**Provided data**

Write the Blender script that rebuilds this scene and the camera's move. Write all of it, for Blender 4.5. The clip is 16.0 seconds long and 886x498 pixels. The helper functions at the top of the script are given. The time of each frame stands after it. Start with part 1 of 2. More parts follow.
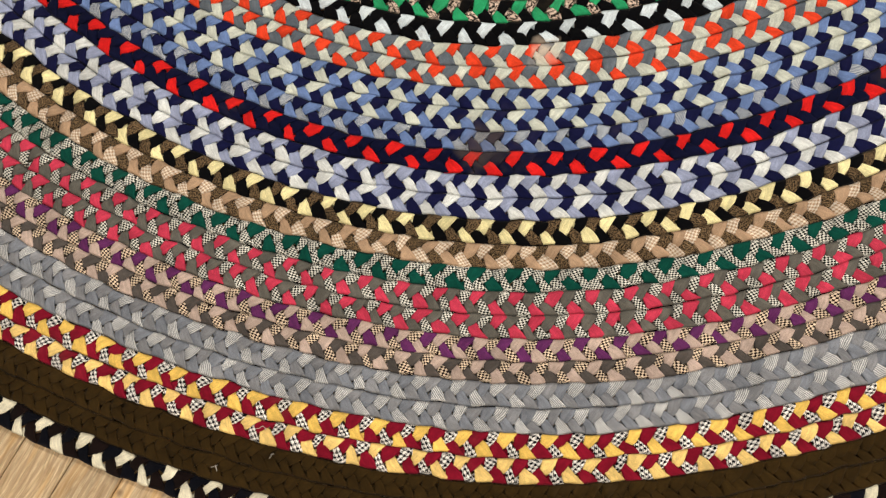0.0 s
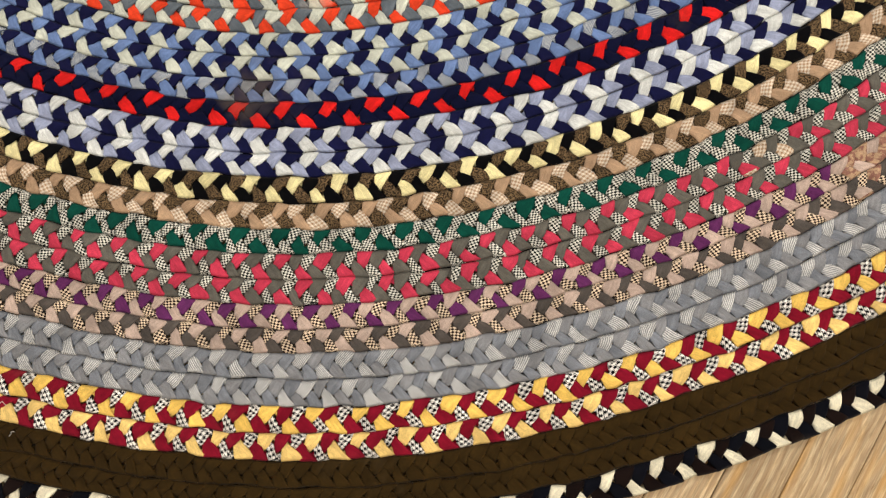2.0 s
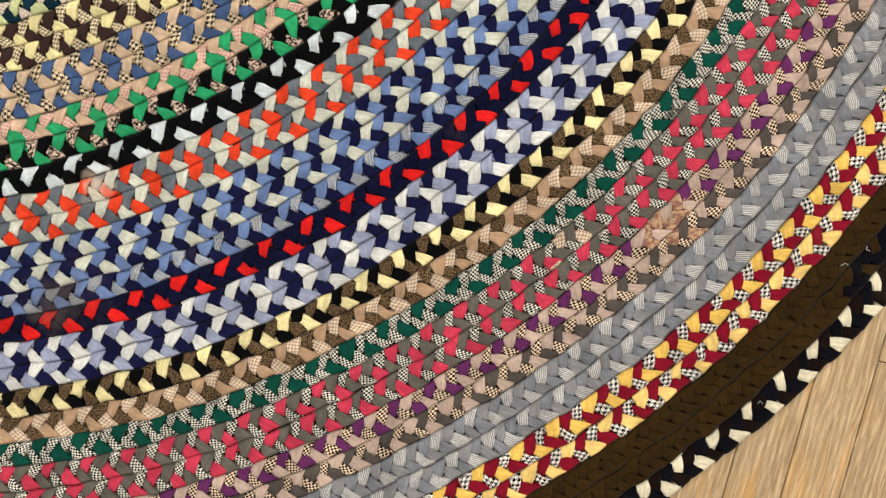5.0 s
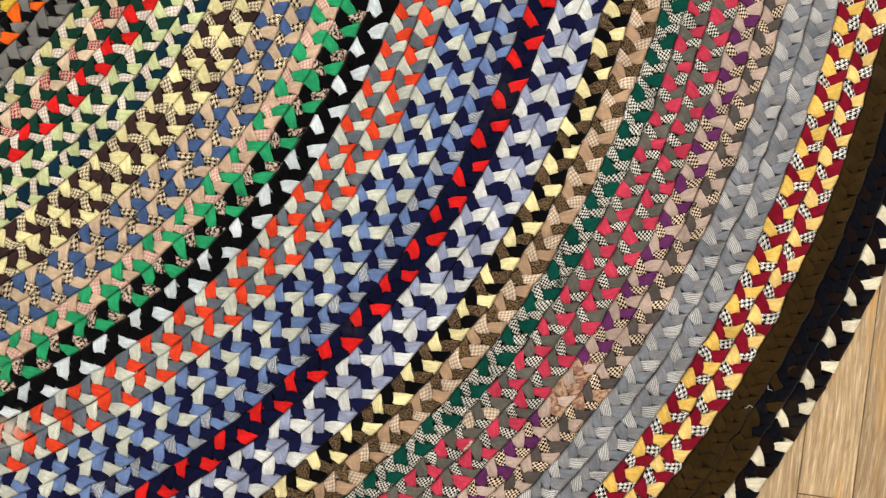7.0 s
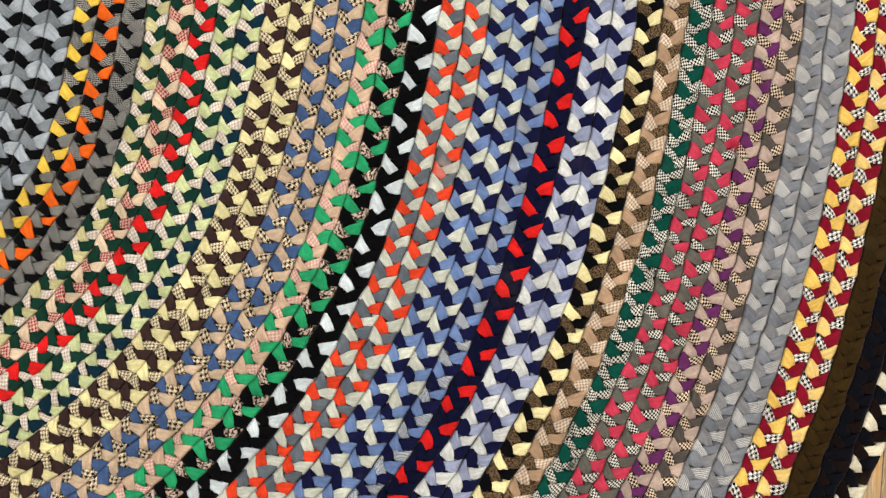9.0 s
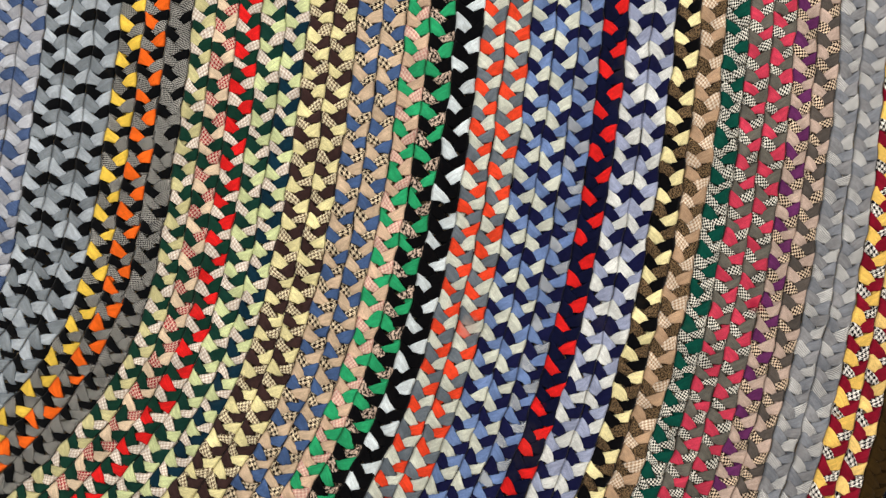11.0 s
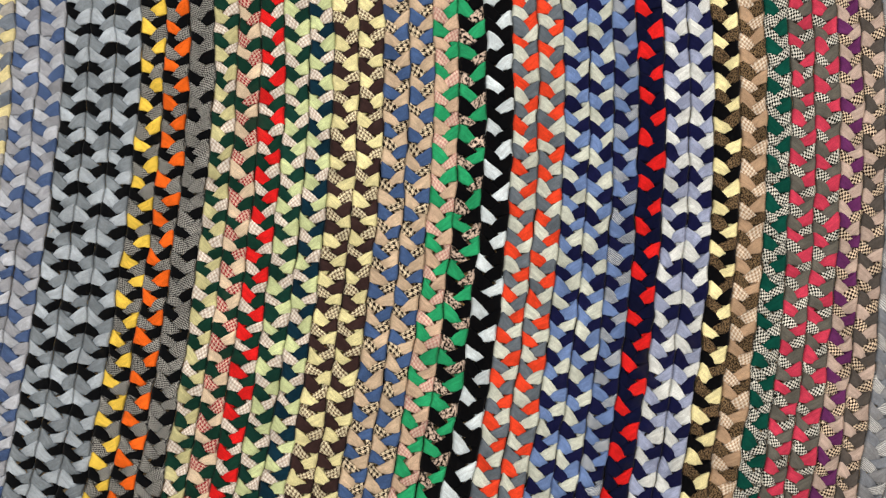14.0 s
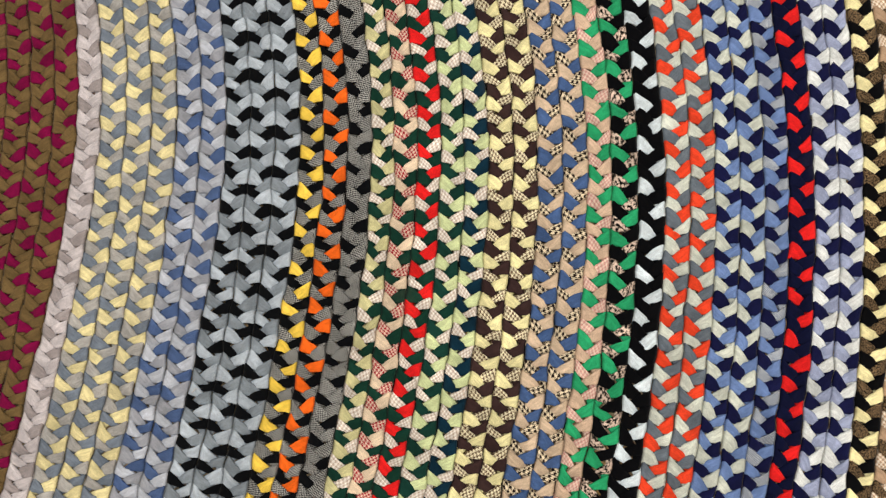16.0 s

**What is being asked**
Omit the pictures and output all of the other material exactly.

**Solution**
Write the Blender script that rebuilds this scene and the camera's move. Write all of it, for Blender 4.5. The clip is 16.0 seconds long and 886x498 pixels. The helper functions at the top of the script are given. The time of each frame stands after it. Start with part 1 of 2. More parts follow.
0.0 s
2.0 s
5.0 s
7.0 s
9.0 s
11.0 s
14.0 s
16.0 s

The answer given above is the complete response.